The Best steady seeing I’ve experienced in a while here in the Midwest, the More stable it is the more details I can pull out of the image, hopefully we get more steady nights like this.
Captured from my backyard observatory in Dayton with my C8 SCT Scope & QHY5IIL monochrome Cmos Camera & 2x Barlow, Astronomik RGB Filters, AS2, Registax6,RGB combined in Maxim DL, & CS2017. 3400 Avi frames with Firecapture.
Saturn Near opposition 06-09-2017
BTW Saturn is rising low in the Southeast after Dark. Don’t forget to look at Jupiter high in the South right at Dark too!
Sinus Iridum aka the “Bay of Rainbows” is a plain of basaltic lava in the Northwestern portion of Mare Imbrium on Earth’s moon.
It is surrounded by the rugged Mountain Range known as Montes Jura.
Sinus Iridum was formed from the remains of a large impact crater, which was then flooded with basaltic lava, inundating the “sea” wall.
The Bay of Rainbows spans 236km or 146.64 miles across.
If you were to drive across the Bay of Rainbows at 60mph, (assuming no crater sized potholes, LOL!!) it would take ~ 2 hours and 26 minutes.
Roughly the distance from Dayton, Ohio to Versailles, Kentucky, or Dayton, Ohio to Nashville, Indiana.
This bay and the surrounding mountains is considered one of the most beautiful features on the Moon, and is a favorite among lunar observers.

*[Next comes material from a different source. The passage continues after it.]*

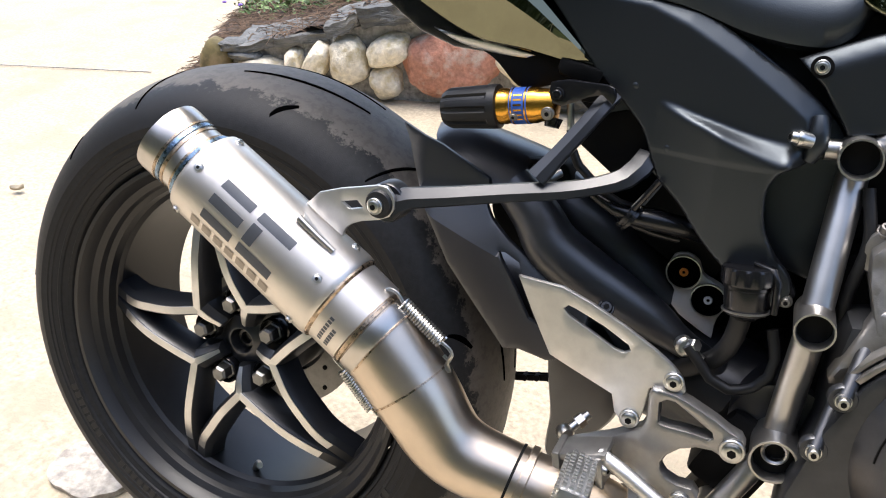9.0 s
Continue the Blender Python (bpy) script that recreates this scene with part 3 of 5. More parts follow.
def rear_wheel():
    wheel = new("rear_wheel")
    wheel.parent = bike
    crown = [(0.100 * math.sin(u), 0.258 + 0.068 * math.cos(u)) for u in np.radians(np.linspace(-80, 80, 33))]
    side = [(0.0975, 0.2640), (0.0975, 0.2615), (0.0962, 0.2600), (0.0962, 0.2560), (0.0950, 0.2550), (0.0935, 0.2480), (0.0940, 0.2470), (0.0925, 0.2440), (0.0905, 0.2430), (0.0880, 0.2365), (0.0890, 0.2355), (0.0860, 0.2320), (0.080, 0.2285)]
    prof = [(-y, r) for y, r in side[::-1]] + crown + side + [(0.074, 0.2285), (0.07, 0.235), (-0.07, 0.235), (-0.074, 0.2285)]
    tyre = part("tyre", lathe(prof, segs=160, closed=True), "tyre", wheel, "black sport tyre with a dusty scuffed tread band", angle=18)
    bar = mesh_of(box((0, 0, 0), (0.0075, 0.0012, 0.0095), None, 0.0004), False)
    bar.materials.append(M["rubber"])
    for a0 in (205, 232, 318):
        for k in range(7):
            a = radians(a0 + 2.6 * k)
            ob = part("sidewall_bar", bar, "rubber", tyre)
            ob.matrix_basis = Matrix.Translation((0.2515 * math.cos(a), -0.0945, 0.2515 * math.sin(a))) @ pose(0, 0, 0, 0, 90 - math.degrees(a), 0) @ pose(0, 0, 0, 10, 0, 0)
    rim = [(-0.084, 0.228), (-0.088, 0.226), (-0.088, 0.221), (-0.082, 0.217), (-0.074, 0.214), (-0.069, 0.207), (-0.062, 0.2045), (-0.058, 0.199), (-0.048, 0.1965), (-0.043, 0.192), (-0.028, 0.190), (0.010, 0.1875), (0.06, 0.184),
           (0.075, 0.205), (0.088, 0.224), (0.084, 0.228), (0.07, 0.214), (0.05, 0.196), (-0.03, 0.197), (-0.06, 0.214)]
    part("rim", lathe(rim, segs=128, closed=True), "rim_black", wheel, angle=16)
    hub = part("hub", lathe([(-0.020, 0.001), (-0.020, 0.012), (-0.046, 0.014), (-0.050, 0.016), (-0.050, 0.0185), (-0.044, 0.026), (-0.042, 0.036), (-0.042, 0.062), (-0.034, 0.068), (0.05, 0.070), (0.05, 0.03)], segs=60), "satin_metal", wheel)
    part("axle_cap", lathe([(-0.034, 0.0003), (-0.034, 0.006), (-0.038, 0.0065), (-0.040, 0.008), (-0.040, 0.0115), (-0.037, 0.0130), (-0.018, 0.0132)], segs=12), "gloss_black", hub)
    for k in range(5):
        a = radians(27 + 72 * k)
        c = (0.050 * math.cos(a), -0.047, 0.050 * math.sin(a))
        nut = part("wheel_nut", lathe([(0, 0.0125), (-0.003, 0.0125), (-0.004, 0.0105), (-0.017, 0.0105), (-0.020, 0.008), (-0.0195, 0.0)], c, (0, 1, 0), 6), "nut", hub, angle=20)
        part("nut_recess", lathe([(0.006, 0.0175), (-0.004, 0.0175), (-0.006, 0.0160), (-0.004, 0.0145), (0.006, 0.0140)], c, (0, 1, 0), 28, closed=True), "gloss_black", hub)

    def pr(r, deg, y):
        return Vector((r * math.cos(radians(deg)), y, r * math.sin(radians(deg))))

    def rib(points, top, base, depth, lift=0.0):
        bm = bmesh.new()
        loops = []
        for i, q in enumerate(points):
            d = (points[min(i + 1, len(points) - 1)] - points[max(i - 1, 0)])
            d.y = 0
            s = Vector((-d.z, 0, d.x)).normalized()
            t = i / (len(points) - 1)
            w, b2 = top[0] + (top[1] - top[0]) * t, base[0] + (base[1] - base[0]) * t
            dp = depth[0] + (depth[1] - depth[0]) * t
            loops.append([q - s * w + Vector((0, lift, 0)), q + s * w + Vector((0, lift, 0)), q + s * b2 * 0.8 + Vector((0, dp * 0.25, 0)), q + s * b2 + Vector((0, dp, 0)), q - s * b2 + Vector((0, dp, 0)), q - s * b2 * 0.8 + Vector((0, dp * 0.25, 0))])
        rings(bm, loops)
        return bm

    for k in range(5):
        a = -4 + 72 * k
        spoke = new("spoke")
        spoke.parent = wheel
        ways = [[pr(0.029, a, -0.060), pr(0.046, a, -0.070), pr(0.060, a, -0.074)]]
        for sgn in (-1, 1):
            ways.append([pr(0.060, a, -0.074), pr(0.088, a + sgn * 19.5, -0.078), pr(0.118, a + sgn * 27.0, -0.076), pr(0.150, a + sgn * 31.5, -0.068), pr(0.198, a + sgn * 34.0, -0.045)])
        ways = [spline(way, 0.006) for way in ways]
        for n, way in enumerate(ways):
            part("rib", rib(way, (0.0052, 0.0062) if n else (0.003, 0.006), (0.011, 0.016), (0.034, 0.03)), "satin_metal", spoke, angle=30)
            face = way if n == 0 else way[:int(len(way) * 0.82)]
            part("machined_face", rib([q + Vector((0, -0.0012, 0)) for q in face], (0.0045, 0.0050) if n else (0.0022, 0.0045), (0.0045, 0.0050) if n else (0.0022, 0.0045), (0.001, 0.001)), "machined", spoke, "bright machined aluminium edge", smooth=False)
    # valve
    v = pr(0.190, 272, -0.028)
    part("valve", tube([v, v + Vector((0.012, -0.012, 0.018)), v + Vector((0.020, -0.020, 0.022))], [0.0045, 0.0045, 0.004], 12), "bright", wheel)
    disc = part("brake_disc", lathe([(0.030, 0.075), (0.030, 0.118), (0.035, 0.118), (0.035, 0.075)], segs=72, closed=True), "nut", wheel)
    for k in range(30):
        q = pr(0.088 + 0.010 * (k % 3), k * 12, 0.0292)
        # near-black spots on the disc in place of shaded holes
        part("disc_hole", lathe([(-0.0004, 0.0032), (0.001, 0.0032)], q, (0, 1, 0), 10), "dark", disc)
    part("sprocket", lathe([(0.086, 0.05), (0.086, 0.098), (0.092, 0.098), (0.092, 0.05)], segs=42, closed=True), "satin_metal", wheel)
    # tread cuts: near-black strips just proud of the tyre in place of shaded grooves
    def cut(yr, ar, w):
        bm = bmesh.new()
        loops = []
        for i in range(15):
            t = i / 14
            y = yr[0] + (yr[1] - yr[0]) * t
            a = radians(ar[0] + (ar[1] - ar[0]) * t + 0.6 * math.sin(math.pi * t))
            u = math.asin(max(-1, min(1, y / 0.1)))
            r = 0.258 + 0.068 * math.cos(u) + 0.0007
            ww = w * (0.25 + 0.75 * math.sin(math.pi * (0.05 + 0.9 * t)) ** 0.6) / r
            g = math.atan2((yr[1] - yr[0]), radians(ar[1] - ar[0]) * 0.32)
            da, dy = -math.sin(g) * ww, math.cos(g) * ww * r
            q = []
            for s, dr in ((-1, 0.0009), (1, 0.0009), (1, -0.006), (-1, -0.006)):
                yy = y + s * dy
                rr = 0.258 + 0.068 * math.cos(math.asin(max(-0.99, min(0.99, yy / 0.1)))) + dr
                q.append((rr * math.cos(a + s * da), yy, rr * math.sin(a + s * da)))
            loops.append(q)
        rings(bm, loops)
        return bm
    for k in range(6):
        b = 60 * k
        for sgn in (1, -1):
            part("tread_groove_shade", cut((-0.085 * sgn, -0.022 * sgn), (b + 113.5, b + 108), 0.0016), "groove", tyre)
            part("tread_groove_shade", cut((-0.037 * sgn, -0.018 * sgn), (b + 91, b + 64), 0.0018), "groove", tyre)
            part("tread_groove_shade", cut((-0.0855 * sgn, -0.067 * sgn), (b + 78.2, b + 74.2), 0.0025), "groove", tyre)
    return wheel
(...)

It is one of the features on the Moon that can be seen with the unaided eye.
C8 Telescope & ZWO ASI 224MC Color Camera, 600 frames stacked in Registax 6, at my backyard observatory in Dayton, OH.
Jupiter with 3 moons Europa, Io, & Ganymede, The GRS (Great Red Spot) was getting ready to go around the Limb, the 4th Moon Callisto was way off the field of view!
The Great Red Spot (GRS) is a persistent anticyclonic storm, 22° south of Jupiter’s equator. observations from Earth establish a minimum storm lifetime of 350 years.
The GRS winds speeds top out at about 400mph.. and is 2 to 3 times the size of the Earth!
I tested out the ZWO 224MC single shot color camera on my 8inch SCT to see what it can do, …Seeing was okay at prime focus, but any magnification you could see the Earth’s atmosphere boiling. so will try to Barlow it up on the next night of stable seeing.